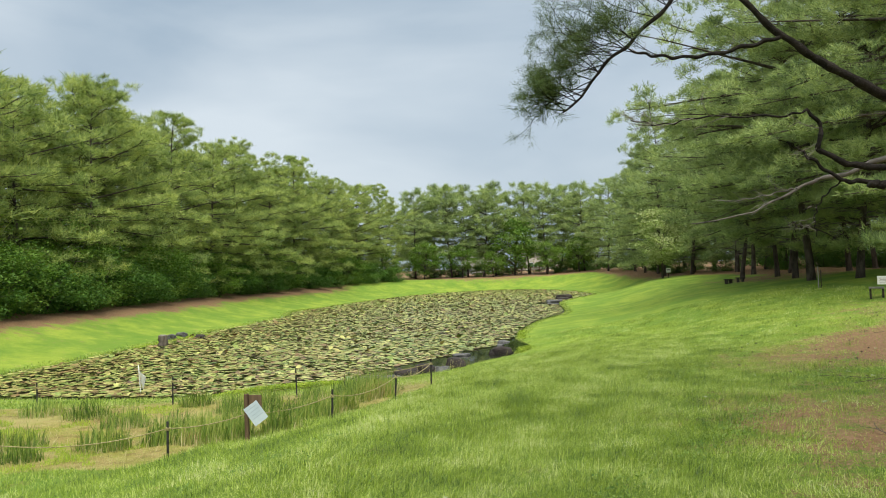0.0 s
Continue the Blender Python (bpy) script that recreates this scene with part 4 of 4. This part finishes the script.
def reed_clump(x, y, r, n, h, seed):
    rng = np.random.default_rng(seed)
    q = np.sqrt(rng.random(n)) * r
    a = rng.uniform(0, 6.283, n)
    hh = h * rng.uniform(0.3, 1.15, n) * (1.1 - 0.5 * q / r)
    V, T = blades(x + q * np.cos(a) * 1.3, y + q * np.sin(a), hh, rng.uniform(0.005, 0.009, n), rng, 0.36)
    root = thing("reed_clump", pose(x, y, hz(x, y)), "tuft of green sword-leaved reeds on the boggy ground", "reeds", "reed clumps in the bed")
    V = V - np.array([x, y, hz(x, y)])
    part("leaf_tuft", mesh_np("leaf_tuft", V, T, MAT_REED), None, root)
    k = max(40, n // 2)
    q, a = np.sqrt(rng.random(k)) * r * 1.25, rng.uniform(0, 6.283, k)
    V, T = blades(x + q * np.cos(a) * 1.3, y + q * np.sin(a), h * rng.uniform(0.15, 0.5, k), rng.uniform(0.004, 0.008, k), rng, 1.3)
    part("dead_leaf_skirt", mesh_np("dead_leaf_skirt", V - np.array([x, y, hz(x, y)]), T, MAT_STRAW), None, root, "brown dead leaves round the foot")


REEDS = [(-1.45, 15.2, 0.42, 620, 0.72), (-1.95, 15.6, 0.45, 560, 0.66), (-1.75, 14.8, 0.32, 380, 0.58), (-2.3, 13.5, 0.36, 460, 0.55), (-1.95, 14.0, 0.30, 380, 0.52), (-2.75, 13.9, 0.30, 320, 0.50), (-2.5, 11.35, 0.26, 380, 0.52), (-3.45, 11.7, 0.32, 520, 0.66), (-3.9, 12.1, 0.32, 420, 0.60), (-3.1, 11.25, 0.22, 260, 0.50),
         (-2.2, 12.5, 0.28, 220, 0.42), (-3.75, 15.7, 0.36, 420, 0.58), (-4.35, 15.5, 0.30, 300, 0.52), (-3.6, 14.5, 0.38, 320, 0.46), (-4.7, 13.4, 0.40, 340, 0.55), (-5.4, 12.0, 0.38, 360, 0.56), (-4.6, 12.3, 0.30, 280, 0.56), (-6.0, 14.3, 0.42, 320, 0.52), (-5.4, 16.5, 0.34, 260, 0.48), (-7.2, 15.3, 0.42, 300, 0.52), (-6.3, 11.2, 0.35, 240, 0.45),
         (-8.4, 15.9, 0.42, 280, 0.50), (-8.0, 13.0, 0.40, 260, 0.5), (-9.6, 14.6, 0.5, 260, 0.5), (-2.9, 16.4, 0.28, 200, 0.42), (-7.0, 12.6, 0.36, 240, 0.45), (-1.1, 16.2, 0.18, 90, 0.3)]
for i, r in enumerate(REEDS):
    reed_clump(r[0], r[1], r[2] * 0.85, r[3], r[4], 300 + i)


# where the lawn is trodden and seen closest
LAWN_LINE = np.concatenate([PATH_PTS[1:], [(2.6, 20.0), (1.6, 23.0)]])


def build_grass():
    rng = np.random.default_rng(33)
    m = 6400000
    x, y = rng.uniform(-14, 17, m), rng.uniform(2.0, 36, m)
    pd = path_distance(x, y, LAWN_LINE)
    keep = rng.random(m) < 1.0 / (1 + (pd / 3.4) ** 2.0)
    x, y, pd = x[keep], y[keep], pd[keep]
    d = shore_distance(x, y)
    bare = litter_mask(x, y)
    mud = mud_mask(x, y)
    clump = waves(x, y, 2.3, 5.0) + 0.7 * waves(x, y, 5.5, 9.0)
    keep = (d > 0.02) & (rng.random(len(x)) > np.clip(bare * 1.2 - 0.15, 0, 0.88)) & (rng.random(len(x)) > mud * 0.985) & (rng.random(len(x)) < 0.86 + 0.14 * clump)
    x, y, pd, d, clump, bare, mud = (v[keep] for v in (x, y, pd, d, clump, bare, mud))
    tuft = sstep(0.55, 1.0, waves(x, y, 1.35, 13.0) + 0.5 * waves(x, y, 3.3, 2.5)) * sstep(8, 15, y)
    tall = 0.62 + 0.75 * tuft + 0.28 * sstep(6, 15, y) * sstep(5, 2, x - 0.06 * y)
    h = (0.088 + 0.034 * np.clip(clump, -0.9, 1.3)) * tall * rng.uniform(0.5, 1.5, len(x)) * (1 - 0.45 * bare) * (1 - 0.4 * mud) * (0.25 + 0.75 * sstep(0.3, 2.8, d)) + 0.018
    h = h * (1 + 0.5 * (rng.random(len(x)) < 0.05))
    w = 0.0019 + 0.0005 * pd
    near = pd < 2.8
    lush = near & (rng.random(len(x)) < 0.42)
    rest = ~lush
    pieces = [blades(x[lush], y[lush], h[lush] * 1.3, w[lush], rng, 1.7), simple_blades(x[rest], y[rest], h[rest], w[rest] * 1.2, rng, 1.1)]
    # fringe on the shore
    m = 60000
    k = rng.integers(0, len(SHORE), m)
    t = rng.random(m)[:, None]
    p = SHORE[k] * (1 - t) + SHORE[(k + 1) % len(SHORE)] * t + rng.normal(size=(m, 2)) * 0.28
    ok = (shore_distance(p[:, 0], p[:, 1]) > -0.03)
    p = p[ok]
    dist = np.hypot(p[:, 0] - 2, p[:, 1] - 12)
    pieces.append(simple_blades(p[:, 0], p[:, 1], rng.uniform(0.03, 0.12, len(p)) * (1 - 0.5 * sstep(-3, -1, p[:, 0]) * sstep(36, 33, p[:, 1])), 0.003 + 0.0005 * dist, rng, 0.5))
    me = mesh_np("grass", *gather(pieces), MAT_GRASS)
    tagged(new("grass", me), "uneven green lawn grass with longer tufts", "grass", kind="stuff")
    return sum(len(q[1]) for q in pieces)


build_grass()


# ---- plants at the water's edge ----
def shore_mat(x0, y0, x1, y1, n, seed):
    """A low bright mound of small-leaved plants along the water."""
    rng = np.random.default_rng(seed)
    t = rng.random(n)
    x = x0 + (x1 - x0) * t + rng.normal(size=n) * 0.10
    y = y0 + (y1 - y0) * t + rng.normal(size=n) * 0.16
    z = np.maximum(height(x, y), WATER) + rng.uniform(0.01, 0.16, n) * np.sin(np.clip(t, 0.03, 0.97) * 3.14) ** 0.4
    V, T = leaves(np.stack([x, y, z], -1), rng.uniform(0.025, 0.055, n), rng)
    tagged(new("waterside_plant", mesh_np("waterside_plant", V, T, MAT_WATERSIDE)), "bright yellow-green mat of small waterside leaves", "waterside plants", "plants at the water's edge", "stuff")


MAT_WATERSIDE = leafy("waterside_leaf", [(0.2, (0.18, 0.28, 0.02)), (0.5, (0.33, 0.45, 0.035)), (0.85, (0.50, 0.58, 0.08))], wide=1.2)
shore_mat(-6.4, 21.45, -2.9, 23.15, 8500, 71)
shore_mat(2.75, 29.6, 3.5, 31.6, 1200, 72)
shore_mat(3.5, 35.2, 4.0, 39.5, 3000, 73)
shore_mat(-15.0, 37.0, -13.6, 44.5, 3000, 74)


def dry_stalks(cx, cy, n, spread, seed):
    rng = np.random.default_rng(seed)
    x, y = cx + rng.normal(size=n) * spread, cy + rng.normal(size=n) * spread * 0.5
    V, T = blades(x, y, rng.uniform(0.18, 0.5, n), rng.uniform(0.0016, 0.003, n), rng, 0.35)
    root = thing("dry_grass_tuft", pose(cx, cy, hz(cx, cy)), "thin straw-coloured seeding grass beside the rocks", "grass tuft", "dry tufts by the rocks")
    part("stalk_tuft", mesh_np("stalk_tuft", V - np.array([cx, cy, hz(cx, cy)]), T, MAT_STRAW), None, root)


for i, (x, y) in enumerate(((-1.9, 23.75), (-1.25, 24.0), (-0.6, 24.35), (0.05, 25.3), (0.15, 25.75), (0.7, 26.1), (-2.5, 23.55), (2.2, 29.3))):
    dry_stalks(x, y, 22, 0.22, 80 + i)


# ---- litter on the lawn ----
def fallen_stick(x, y, L, turn, seed):
    rng = np.random.default_rng(seed)
    wood = []
    twig_spray(rng, (0, 0, 0.03), (1, 0, 0.03), L, 1, wood, [], 0.010, 0.5)
    V, T = gather(wood)
    V[:, 2] = np.clip(V[:, 2] * 0.45, 0.0, 0.12) + 0.012
    ob = new("fallen_branch", mesh_np("fallen_branch", V, T, MAT_STICK, True))
    ob.matrix_world = pose(x, y, hz(x, y) + 0.01, 0, 0, turn)
    tagged(ob, "dry forked branch fallen on the needle litter", "branch", "fallen branches")


MAT_STICK = rough_solid("dry_stick", (0.05, 0.04, 0.032), (0.16, 0.12, 0.09), 12.0, 0.9, 0.4, 0.01)
for i, (x, y, L, a) in enumerate(((6.0, 11.3, 1.0, 20), (6.6, 11.6, 0.7, 150), (8.6, 14.6, 0.9, 60), (10.2, 18.2, 0.8, 10), (4.4, 7.6, 0.4, 80), (9.0, 12.8, 0.7, 200), (12.3, 22.2, 1.1, 30), (7.2, 9.8, 0.6, 300))):
    fallen_stick(x, y, L, a, 400 + i)


def cone_mesh():
    bm = bmesh.new()
    for k in range(6):
        z = 0.008 + 0.009 * k
        r = 0.021 * math.sin(0.55 + k * 0.42) + 0.004
        for q in range(7):
            a = 6.283 * (q + 0.5 * (k % 2)) / 7
            c, s_ = math.cos(a), math.sin(a)
            v = [bm.verts.new(p) for p in ((c * r * 0.3, s_ * r * 0.3, z), (c * r - s_ * 0.007, s_ * r + c * 0.007, z + 0.007), (c * r + s_ * 0.007, s_ * r - c * 0.007, z + 0.007))]
            bm.faces.new(v)
    me = bpy.data.meshes.new("pine_cone")
    bm.to_mesh(me)
    bm.free()
    me.materials.append(MAT_STICK)
    return me


cone = cone_mesh()
rng = np.random.default_rng(61)
for k in range(90):
    x, y = rng.uniform(2.6, 13.5), rng.uniform(4.5, 22)
    if x < 3.6 + 0.14 * y:
        continue
    ob = new("pine_cone", cone)
    sc = rng.uniform(0.6, 0.95)
    ob.matrix_world = Matrix.LocRotScale((x, y, hz(x, y) + 0.015), Euler((rng.uniform(-1.6, 1.6), rng.uniform(-1.6, 1.6), rng.uniform(0, 6.28))), (sc, sc, sc))
    tagged(ob, "small open brown pine cone on the litter", "pine cone", "pine cones on the lawn")


def scrap(name, x, y, w, l, lift, label, mat, turn=0.0, seed=1, category="litter"):
    """A crumpled flat scrap or a fallen leaf."""
    bm = bmesh.new()
    rows = []
    for i in range(5):
        row = []
        for j in range(5):
            u, v = i / 4 - 0.5, j / 4 - 0.5
            px, py = u * w * (1 - 1.1 * v * v), v * l
            row.append(bm.verts.new((px, py, lift * (0.5 + noise.noise(Vector((u * 3 + seed, v * 3, seed)))))))
        rows.append(row)
    for r0, r1 in zip(rows, rows[1:]):
        for k in range(4):
            bm.faces.new((r0[k], r1[k], r1[k + 1], r0[k + 1]))
    bmesh.ops.solidify(bm, geom=bm.faces[:], thickness=0.0015)
    ob = part(name, bm, mat)
    ob.matrix_world = pose(x, y, hz(x, y) + 0.045, 0, 0, turn)
    tagged(ob, label, category)


MAT_PALE_LEAF = rough_solid("pale_dry_leaf", (0.34, 0.40, 0.20), (0.52, 0.55, 0.34), 14.0, 0.7, 0.3, 0.004)
scrap("paper_scrap", 0.60, 19.8, 0.08, 0.07, 0.025, "crumpled white scrap of paper in the grass", MAT_WHITE, 20, 3)
scrap("paper_scrap", 1.86, 17.4, 0.045, 0.035, 0.02, "crumpled white scrap of paper in the grass", MAT_WHITE, 60, 4)
scrap("fallen_leaf", 2.48, 5.1, 0.06, 0.11, 0.02, "pale green fallen leaf on the lawn", MAT_PALE_LEAF, 70, 5, "leaf")
scrap("fallen_leaf", -0.04, 6.1, 0.04, 0.07, 0.015, "pale green fallen leaf on the lawn", MAT_PALE_LEAF, 10, 6, "leaf")
for k in range(36):
    x, y = rng.uniform(2.0, 12.5), rng.uniform(4.2, 21)
    if x > 1.4 + 0.12 * y:
        scrap("fallen_leaf", x, y, 0.05, rng.uniform(0.05, 0.09), 0.02, "small dry leaf on the needle litter", MAT_PALE_LEAF if k % 3 else MAT_STICK, rng.uniform(0, 360), 10 + k, "leaf")


# ---- dead straw lying in the boggy bed ----
def bed_straw():
    rng = np.random.default_rng(91)
    m = 150000
    x, y = rng.uniform(-12, 0.3, m), rng.uniform(10, 18.2, m)
    k = mud_mask(x, y)
    back = np.exp(-((y - 17.1 - 0.05 * x) / 0.45) ** 2)
    keep = rng.random(m) < k * (0.16 + 0.6 * back) * (0.5 + 0.5 * sstep(-0.3, 0.6, waves(x, y, 2.1, 4.0))) * np.where(x > -4.5, 1.0, 0.5)
    x, y = x[keep], y[keep]
    n = len(x)
    V, T = simple_blades(x, y, rng.uniform(0.06, 0.20, n), rng.uniform(0.0022, 0.004, n), rng, 2.6, 0.0)
    tagged(new("dead_straw", mesh_np("dead_straw", V, T, MAT_STRAW)), "dry straw lying matted on the boggy bed", "straw", kind="stuff")
    m = 110000
    x, y = rng.uniform(-12, 0.1, m), rng.uniform(10.4, 17.6, m)
    keep = (rng.random(m) < mud_mask(x, y)) & (waves(x, y, 1.6, 7.0) + 0.6 * waves(x, y, 4.1, 1.5) > 0.35)
    x, y = x[keep], y[keep]
    n = len(x)
    V, T = simple_blades(x, y, rng.uniform(0.03, 0.11, n), rng.uniform(0.003, 0.006, n), rng, 0.9, 0.0)
    tagged(new("bog_sprouts", mesh_np("bog_sprouts", V, T, MAT_WATERSIDE)), "low yellow-green sprouts on the boggy bed", "sprouts", kind="stuff")


bed_straw()


# ---- broad-leaved weeds in the lawn ----
def lawn_weeds():
    rng = np.random.default_rng(95)
    m = 90000
    x, y = rng.uniform(-3, 8.5, m), rng.uniform(2.6, 17, m)
    k = waves(x, y, 1.25, 21.0) + 0.7 * waves(x, y, 3.6, 17.0) + 0.5 * waves(x, y, 9.0, 5.0)
    keep = (k > 0.62) & (path_distance(x, y) < 5.5) & (mud_mask(x, y) < 0.2)
    x, y = x[keep], y[keep]
    n = len(x)
    z = height(x, y) + rng.uniform(0.01, 0.065, n)
    V, T = leaves(np.stack([x, y, z], -1), rng.uniform(0.018, 0.042, n), rng, 0.9)
    tagged(new("lawn_weeds", mesh_np("lawn_weeds", V, T, MAT_WEED)), "patches of small dark-green weeds in the lawn", "weeds", kind="stuff")


MAT_WEED = leafy("weed_leaf", [(0.15, (0.09, 0.18, 0.035)), (0.5, (0.19, 0.31, 0.06)), (0.85, (0.36, 0.46, 0.13))], wide=1.5)
lawn_weeds()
· · · ·
> Aim of the exercise
Search the listing above for the string "with". Copy every line that contains it.

> Written answer
Continue the Blender Python (bpy) script that recreates this scene with part 4 of 4. This part finishes the script.
    tagged(new("grass", me), "uneven green lawn grass with longer tufts", "grass", kind="stuff")